Share on Social Media

Susana Pacheco, Jorge Custódio and Sofia Costa Macedo, are the industrial archaeologists who studied the history of the 130 years of Caima

Guardians of an industrial memory

The mission of industrial archaeologists is to discover, protect, safeguard, preserve and value Portuguese industrial heritage

The study of industrial heritage is multi-faceted. The discipline of Industrial Archaeology was created in 1955 in the United Kingdom in order to study the phenomena of industrialisation, which are not only industrial, as well as phenomena associated with transportation, social organisation, ports, automation of industry in the fields (agriculture) and even subjects directly related to the importance of raw materials that were necessary to industry.

This work is crucial because is raises awareness regarding the need to safeguard, preserve and value the heritage that industry and industrial society created. There is still a great amount of assets associated with technical aspects, referred to as technical heritage, which also needs to be preserved since it is related to the oldest professions in industry, such as workshops, manufacturing, devices, energies, machinery and technical systems.

In Portugal, Industrial Archaeology began between the end of the 1970s and beginning of the 1980s. The major event to mark the establishment of this field was the exhibition that took place at the Tejo Power Station (1985), dedicated specifically to the discovery of industrial archaeology and its preservation. The power plant opened as a museum, called the Museu da Eletricidade (Electricity Museum), in 1990, serving as an emblem of this scientific discipline, with a team that studies these fields and specialises in electric history and heritage. There are other industrial museums of great quality, such as Lanifícios (Wool ) in Covilhã, Museu do Papel (Paper Museum), etc. or other places to visit such as the Real Fábrica do Gelo (Royal Ice Factory) in Serra de Montejunto, which is rarely visited despite its classification as a national monument.

These examples are just a sample of the outstanding work that has been developed in Portugal to preserve the country’s industrial legacy and the effects of industrialised society. “There are approximately 100 industrial and mining museums in the country.” This number is provided by the professor and researcher at Instituto de História Contemporânea (Institute of Contemporary History) at Universidade Nova de Lisboa, Jorge Custódio.
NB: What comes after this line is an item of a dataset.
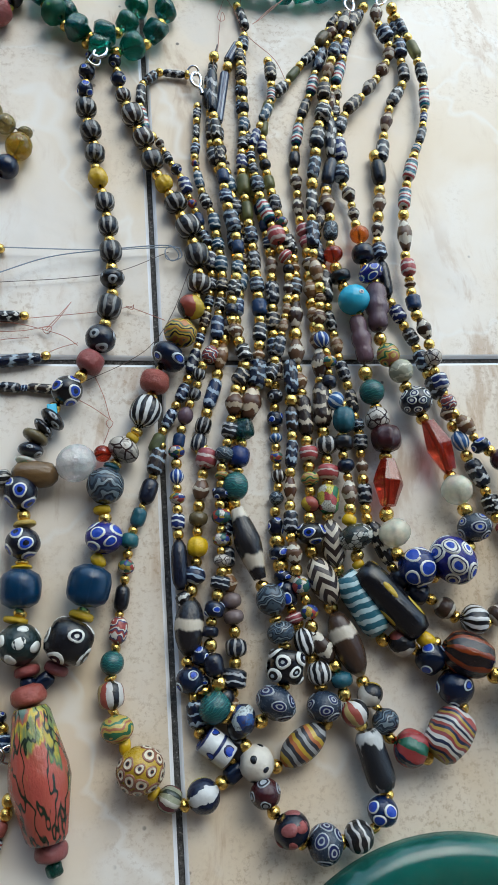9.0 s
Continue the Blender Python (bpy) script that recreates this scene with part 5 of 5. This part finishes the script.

He is one of the people to have dedicated the most time to studying and promoting Industrial Archaeology in Portugal.

He is responsible for leading the team that studies and analyses the 130 years of Caima, since its establishment to the current day, with the implications and technological progress that have marked the group’s development, as well as the impact these evolutionary processes had on life in Albergaria-a-Velha at its origin and later on, with the relocation of the factory to Constância.

Jorge Custódio is the coordinator and lead writer of a book on Caima’s history, which he explains is an investigation based on more than a concept of historic research. “This research includes other types of sources, adding to the documental sources, which are generally the most widely used by historians, other origins of information such as photographs, cartographic documentation, among other materials, and the study of the factories themselves.”

The team of researchers also includes Sofia Costa Macedo, a professor of Cultural Heritage at ISCTE, associate researcher at CIES – Centro de Investigação, de Estudos de Sociologia (Centre for Research, Studies & Sociology) and member of the board of directors at APAI – Associação Portuguesa de Arqueologia Industrial (Portuguese Association for Industrial Archaeology), as well as Susana Pacheco, a Master of Industrial Archaeology who collaborates with the Robinson Foundation in Portalegre, both researchers on the project.

Caima’s project unites three different generations of researchers who are dedicated to the preservation of industrial heritage. These are a kind of guardians of an industrial memory of a country whose public opinion continues to ignore that there is an active industrial fabric spread across the national territory.